Once soup is done, add the dried basil, lemon zest, and lemon juice and stir to combine. Season with salt and pepper as desired.
Plate soup and top with shrimp.
Other soup recipes to love:
Lemon Orzo Soup with Shrimp
- 2 tablespoon olive oil
- 1 onion chopped
- 3 garlic cloves minced
- 3 carrots grated
- 6 cups chicken broth or stock
- 1 cup orzo
- 16 large shrimp deveined and peeled
- 1 lemon zest and juice
- 1 teaspoon dried basil
- Heat a large pot over medium heat. Add 1 tablespoon of the olive oil to the pot. Once oil is hot, add the onions and sauté until translucent. Add the garlic and sauté for an additional minute.
- Add the carrot and sauté for another two minutes.
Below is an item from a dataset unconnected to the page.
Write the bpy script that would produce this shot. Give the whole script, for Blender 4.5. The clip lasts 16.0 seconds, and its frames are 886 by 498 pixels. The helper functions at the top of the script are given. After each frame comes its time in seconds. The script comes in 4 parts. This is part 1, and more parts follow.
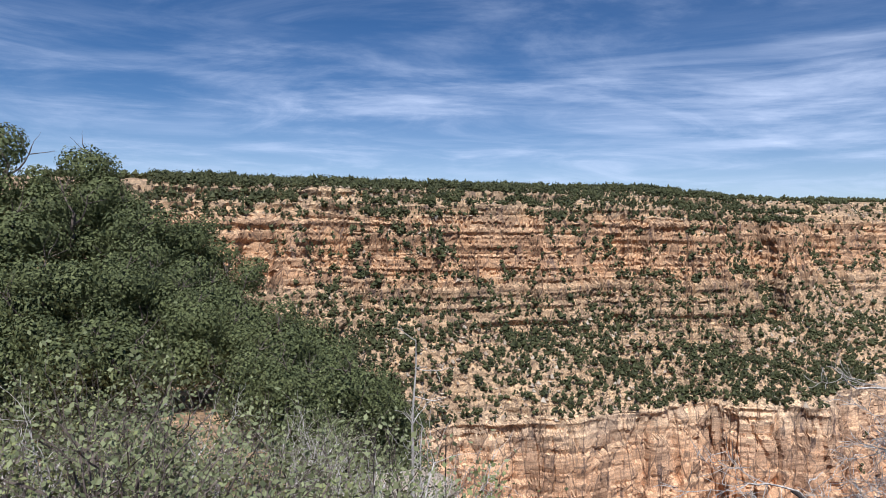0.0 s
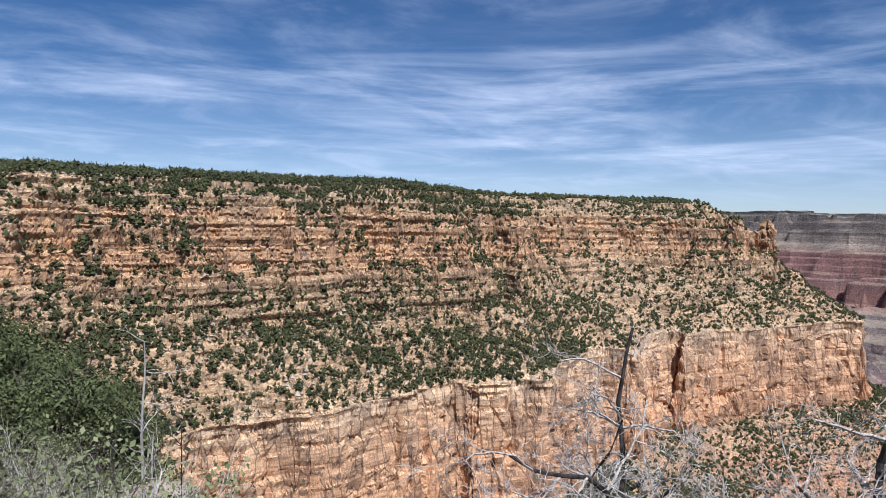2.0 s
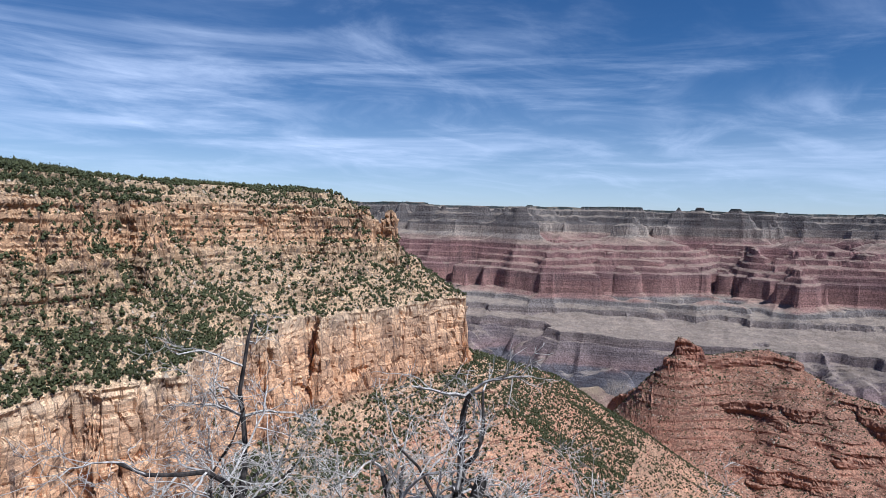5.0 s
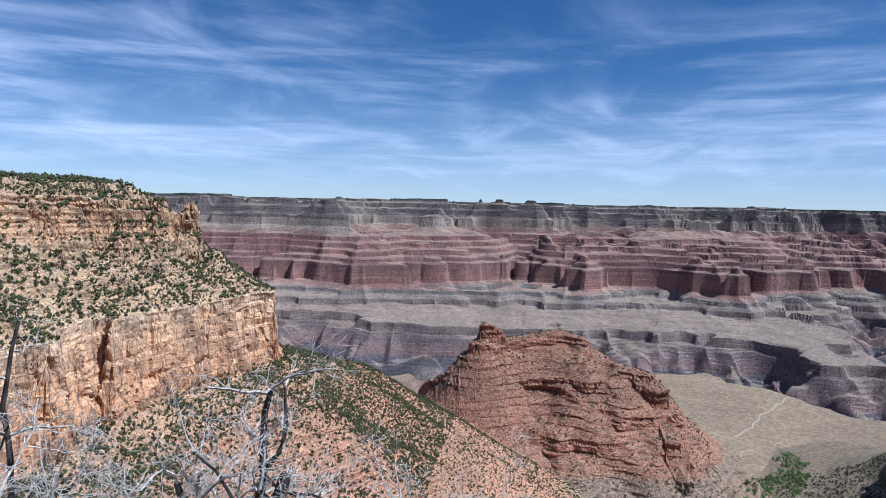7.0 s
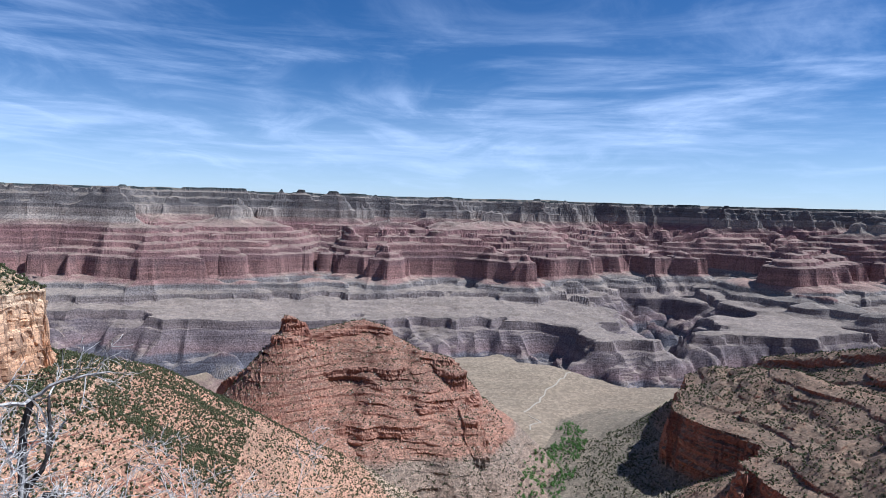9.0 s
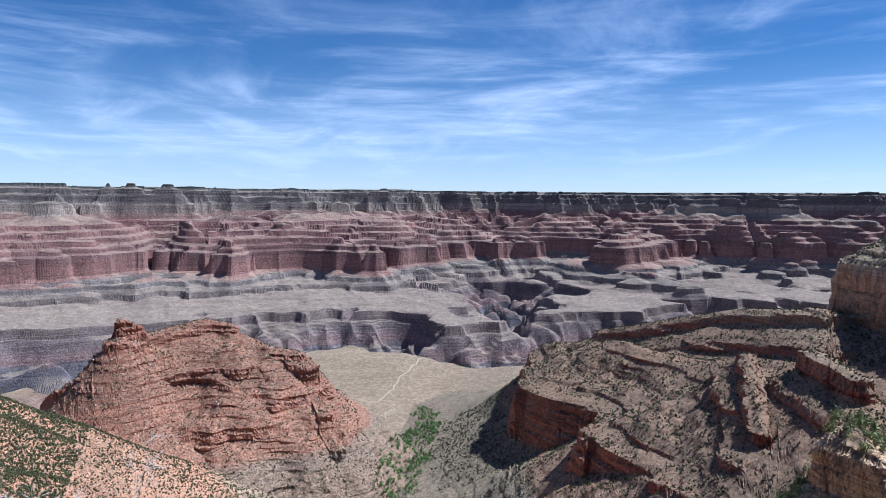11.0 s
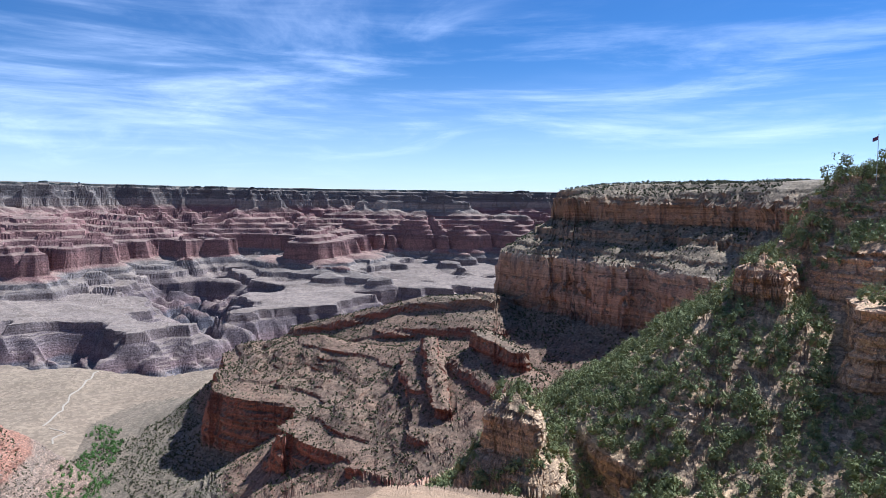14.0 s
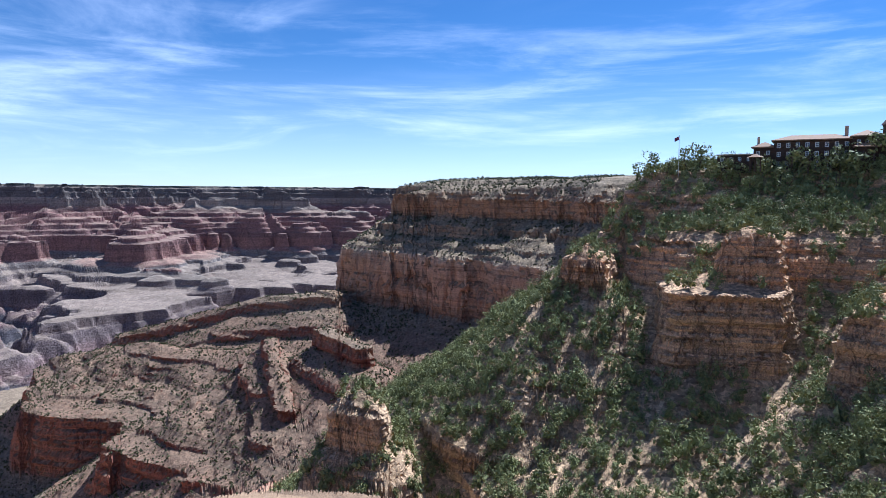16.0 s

- Add the chicken broth and orzo to the pot. Cook until orzo is tender, with a slight bite, about 10 minutes (but can depend on the orzo).
- While orzo is cooking, prepare the shrimp. In a skillet, heat one tablespoon of olive oil over medium heat. When oil is hot, add shrimp to the pan. Sprinkle with salt and pepper. Cook, flipping once, until shrimp are cooked through and pink. Set aside.
- Once orzo soup is finished, add the lemon zest and juice. Season with salt, pepper and dried basil.
- Spoon into bowls, and add the cooked shrimp to the soup.
If nutrition info is shown, values are based on an online calculator and are estimates. Please verify using your own data.